Back in the so-called “good old days,” colleges across America had a tradition: the pantie raid. Young men, fueled by hormones and cafeteria coffee, would storm the dormitories of young women and run off with undergarments like they were prized war trophies. History books call it “campus culture.” Police reports called it “breaking and entering.”

I never really understood it. Why risk arrest, humiliation, and possibly an RA with a baseball bat… just for a pair of bloomers? But apparently, it was all in the name of “fun.”

And then it happened to me.

Not in college dorms, not even at some toga party gone sideways. No — mine came late in life. I woke up one morning to find that my drawer of finely curated underthings had been raided. Silk boxers, gone. My collection of commemorative Fruit of the Looms, vanished. And right in the middle of the pile, a ransom note written in glitter pen:

“Chicks dig me. – Signed, Everyone Else”

At first, I thought it was Joey pulling one of his pranks. But then photos started surfacing. Women grinning, holding up my shorts like souvenirs, as if they’d uncovered buried treasure.
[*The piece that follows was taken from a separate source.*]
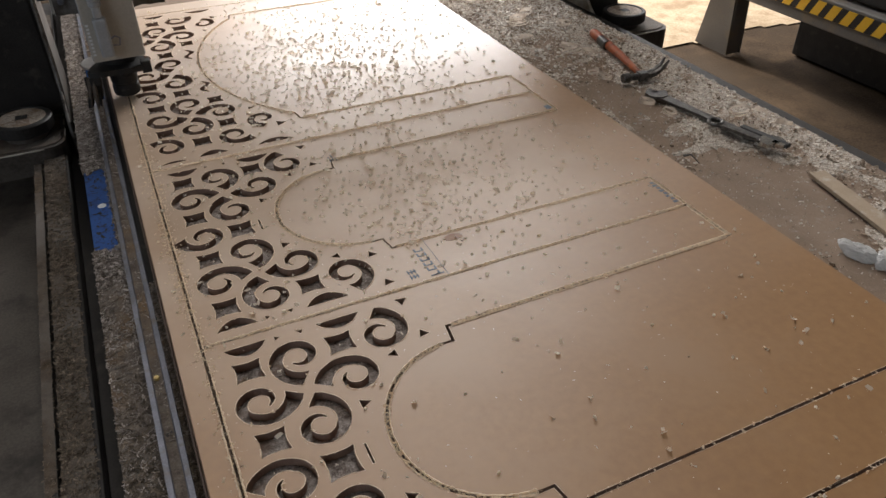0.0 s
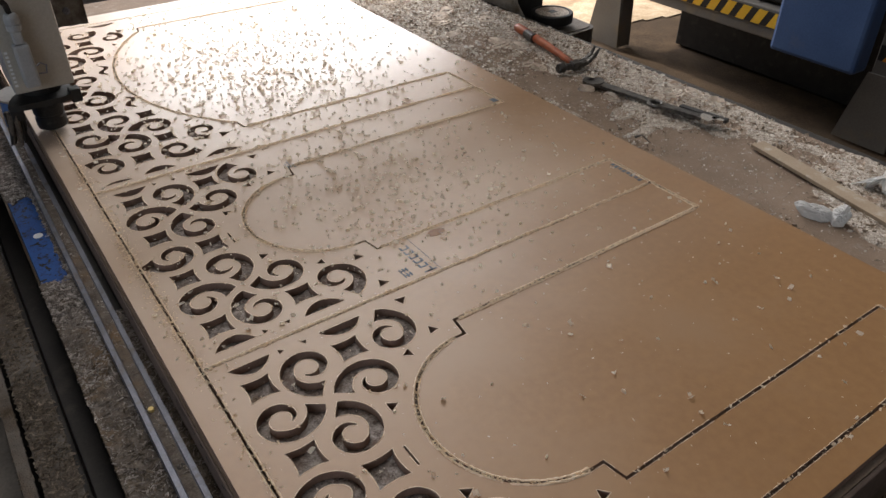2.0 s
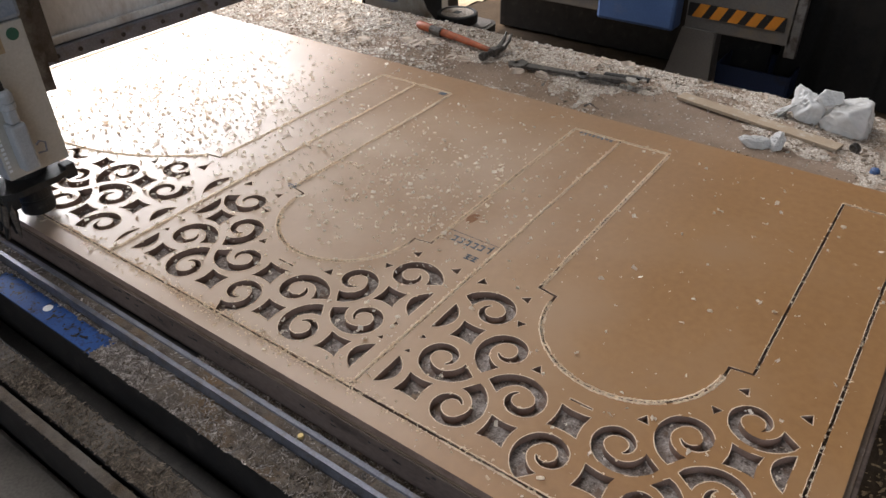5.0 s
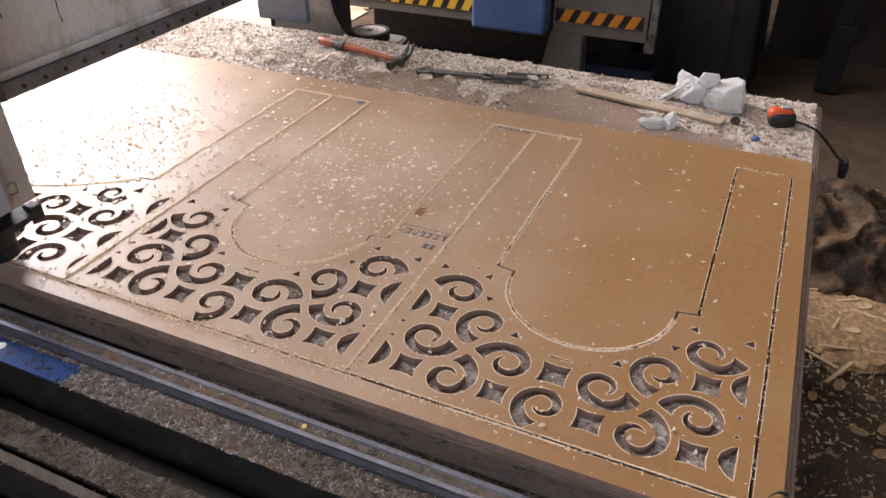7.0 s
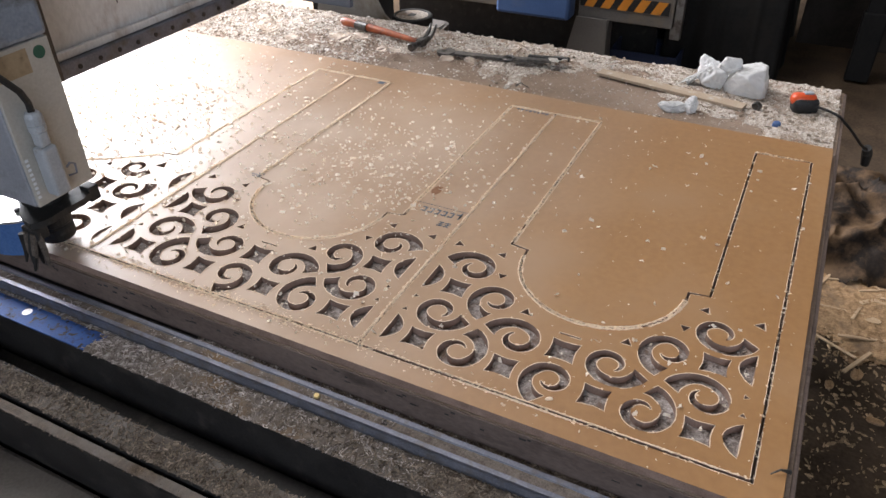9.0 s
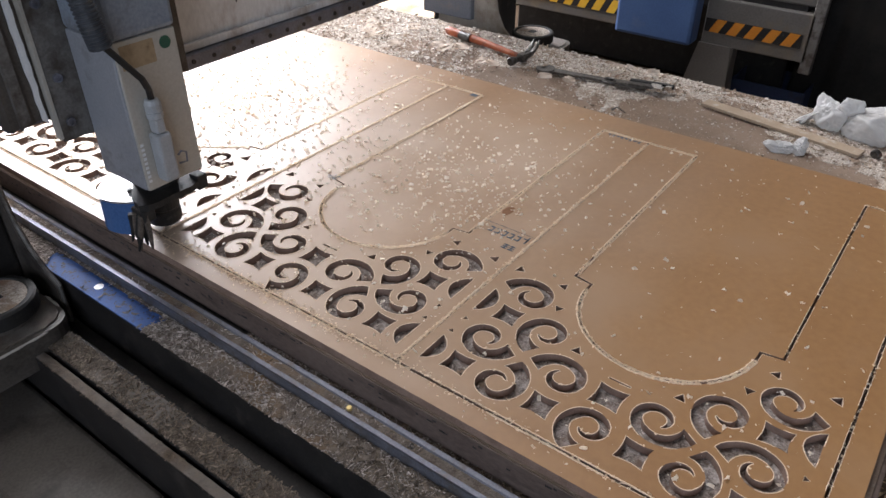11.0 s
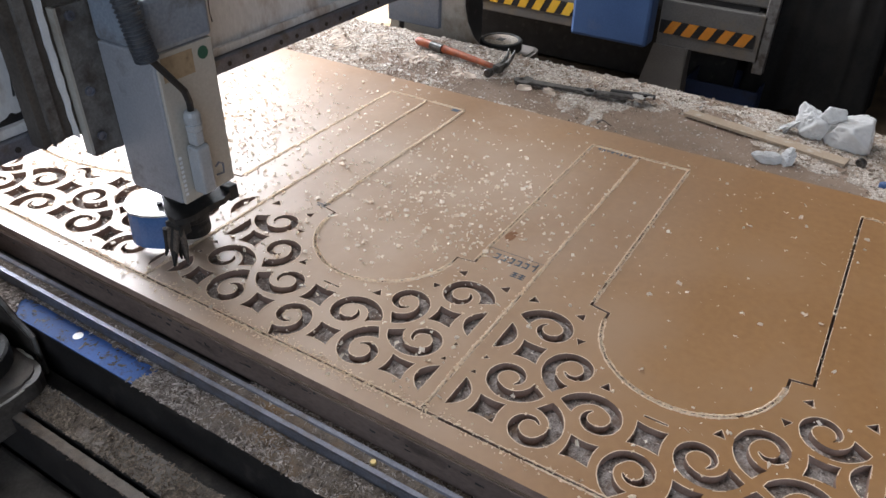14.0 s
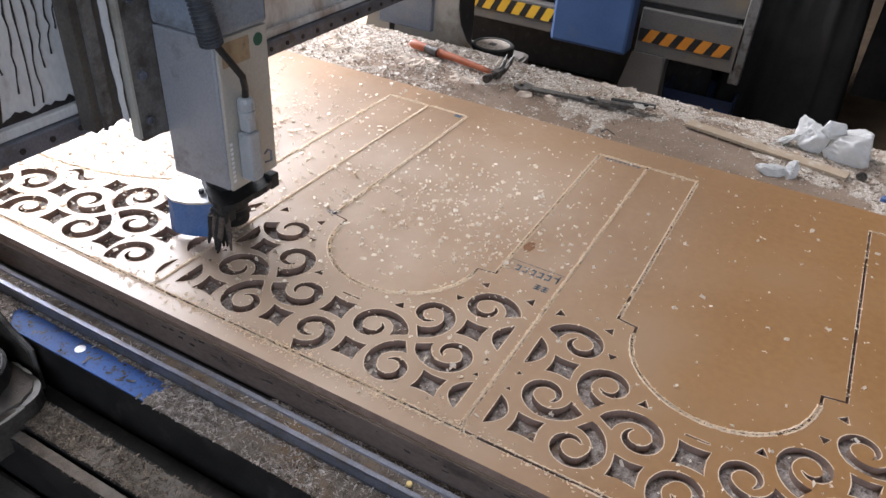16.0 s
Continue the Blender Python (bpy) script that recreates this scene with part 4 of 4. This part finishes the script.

Turns out, I wasn’t the victim of a pantie raid. I was the target of a franchise. Somehow, stealing Chainsaw’s skivvies had become a cultural rite. They called it “heritage.” I called it laundry theft.

People tried to reassure me: “It’s flattering, Chainsaw. You’ve become part of history!”

But history doesn’t buy you new underwear.

So now, whenever I fold a fresh pair, I half expect someone to rappel through the window with a GoPro, shouting, “Tradition!”